I enjoy writing as though I'm addressing some giant, ethereal horde, especially when I imagine everyone just waiting with bated breath for the next entry. Sadly (realistically), I'm more or less writing for myself. Unless I looked like Lindsay Lohan and started posting semi-nudes, I'm sure site traffic will be relatively thin. In other news, I'm excited that it only took 2 posts for me to mention a celebrity and the term "semi-nude" in the same sentence. Very Page-Six, if you will.

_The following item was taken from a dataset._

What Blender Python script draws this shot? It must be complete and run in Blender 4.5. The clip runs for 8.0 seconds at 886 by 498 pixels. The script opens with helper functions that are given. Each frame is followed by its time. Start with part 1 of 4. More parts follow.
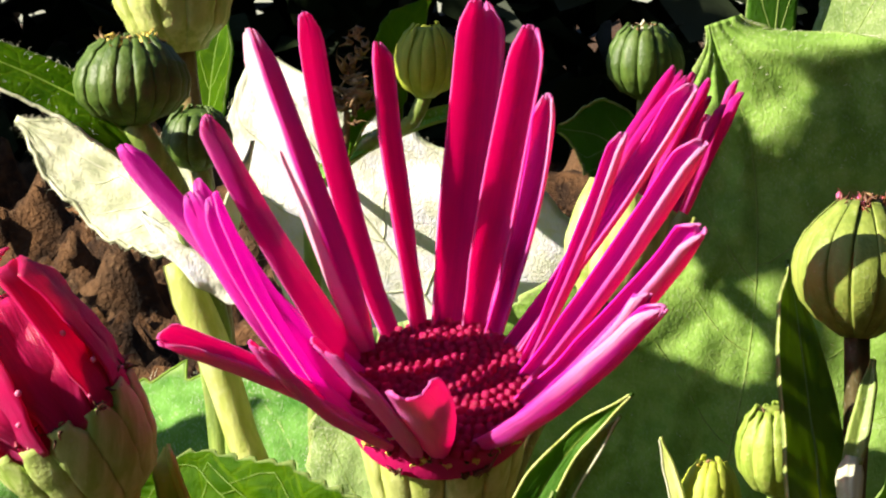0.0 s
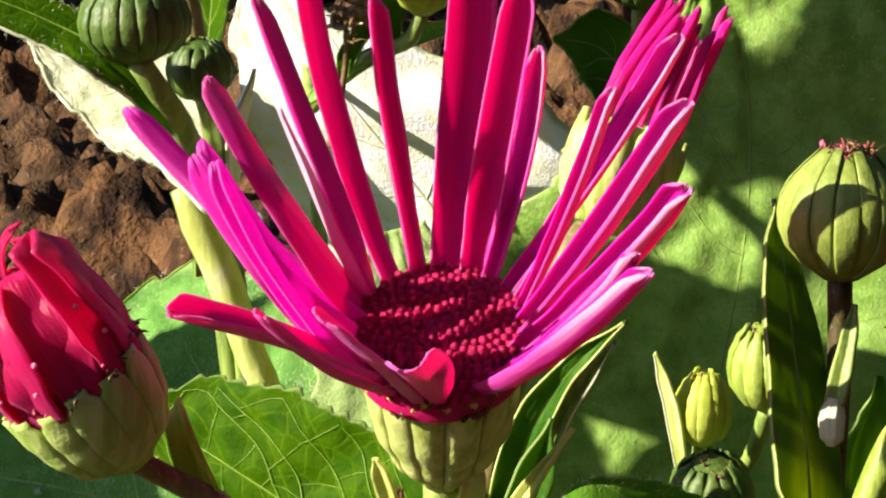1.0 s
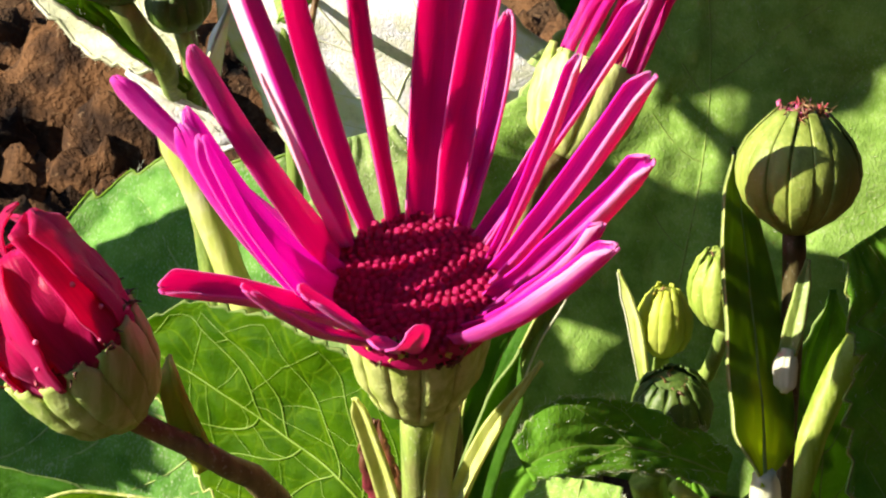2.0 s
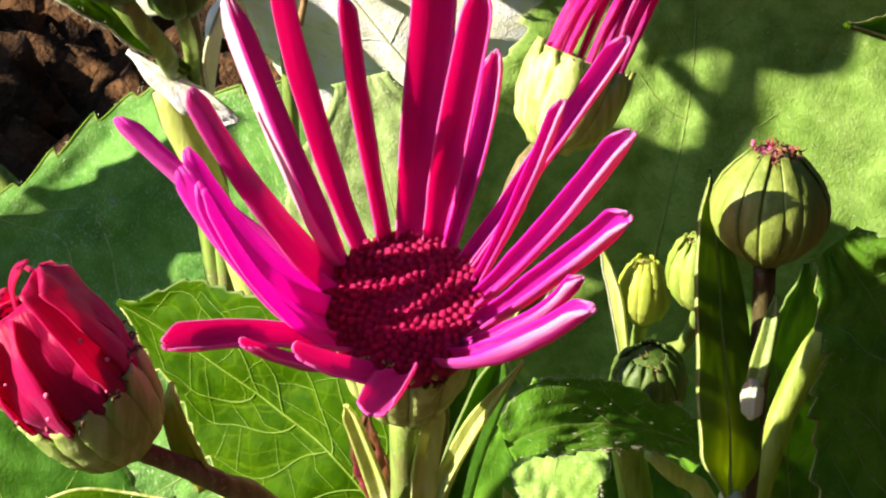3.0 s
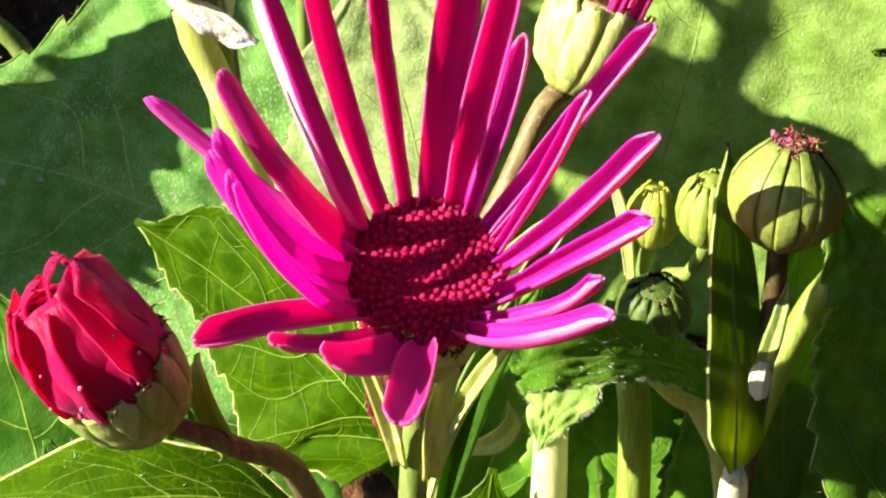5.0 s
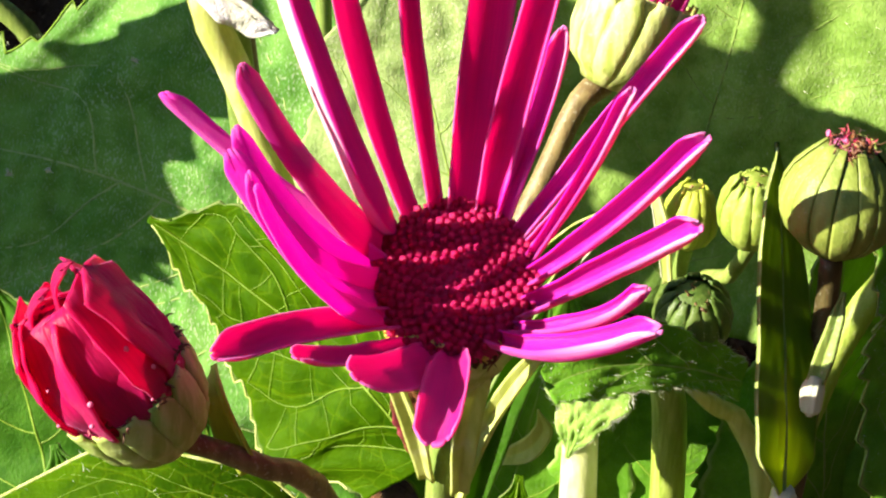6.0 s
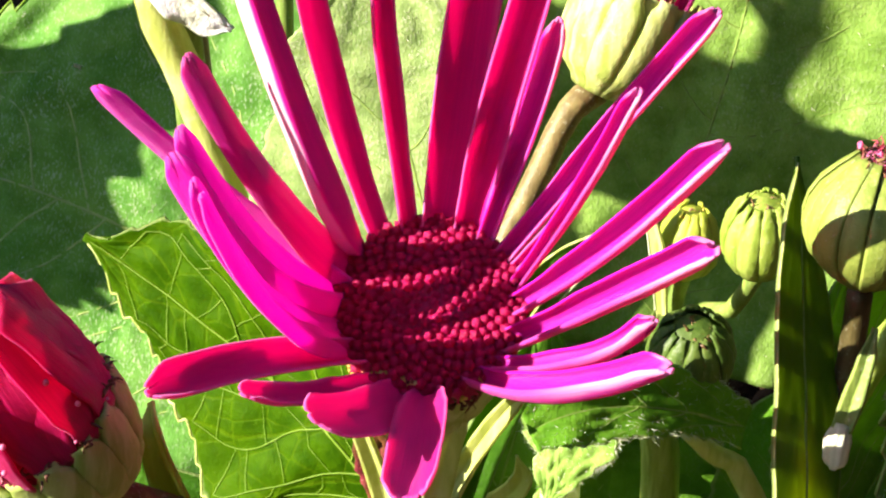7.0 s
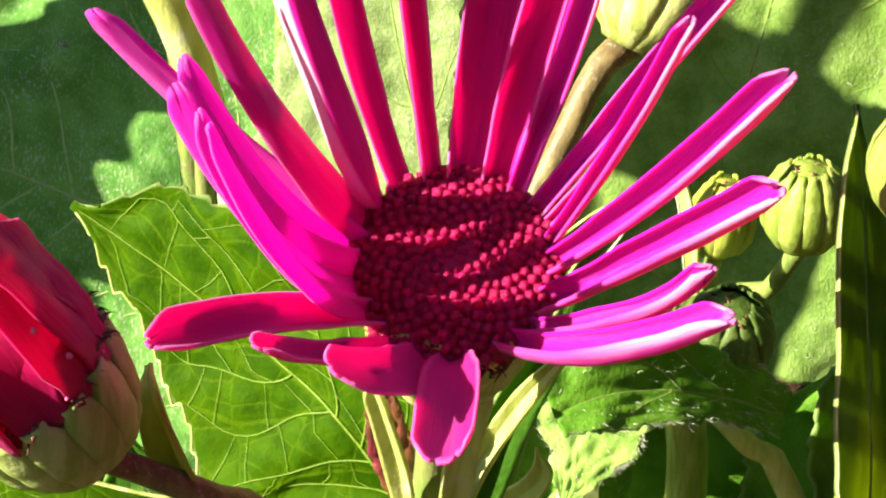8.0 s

Pretensious pseudo sociological complaint/mission statement: Because of the self-reflective nature of blogs, they tend to be Narcissus' modern day reflecting pool. I know that's no surprise. Christ, it's nothing more than "dear diary" with people hoping to read it instead of ferreting it away under their mattress. Facts are facts, most people lead uninteresting lives filed with trivialities that they don't even fined interesting. I am no different, so I'm going to try and keep this anon and not cater to my massive impulse for self-aggrandizement (though I will cater to my massive impulse for self-deprecation, but since you don't know me I'm sure it will be with uneven results).

I promise I'll try my best to curb the run on sentences in the future.

Wanting it to be special, I rented a tuxedo (just like at prom)

I just stared at the screen thinking of some witty title I could put that would analogize this first post to the first time I had the chance to experience "congress" with a woman. "Poppin' cherries" was the obvious first choice, but it seemed a little heavy handed and classless. I don't want to lose the respect of the readers I'll never have on this, my virgin post. In the same vein, "spreading creme bruelle on your titties!" didn't have the distinguished tone I wanted either. So I settle for the working title above, one that is far to tenuous to make sense and is in fact, a lie. I didn't get to know anyone in the biblical sense after my prom and instead of renting a tux I borrowed my dad's.

Honestly, I'm just excited to have a reason to use the internet that doesn't involve looking at pornography. It's the little things in life, isn't it?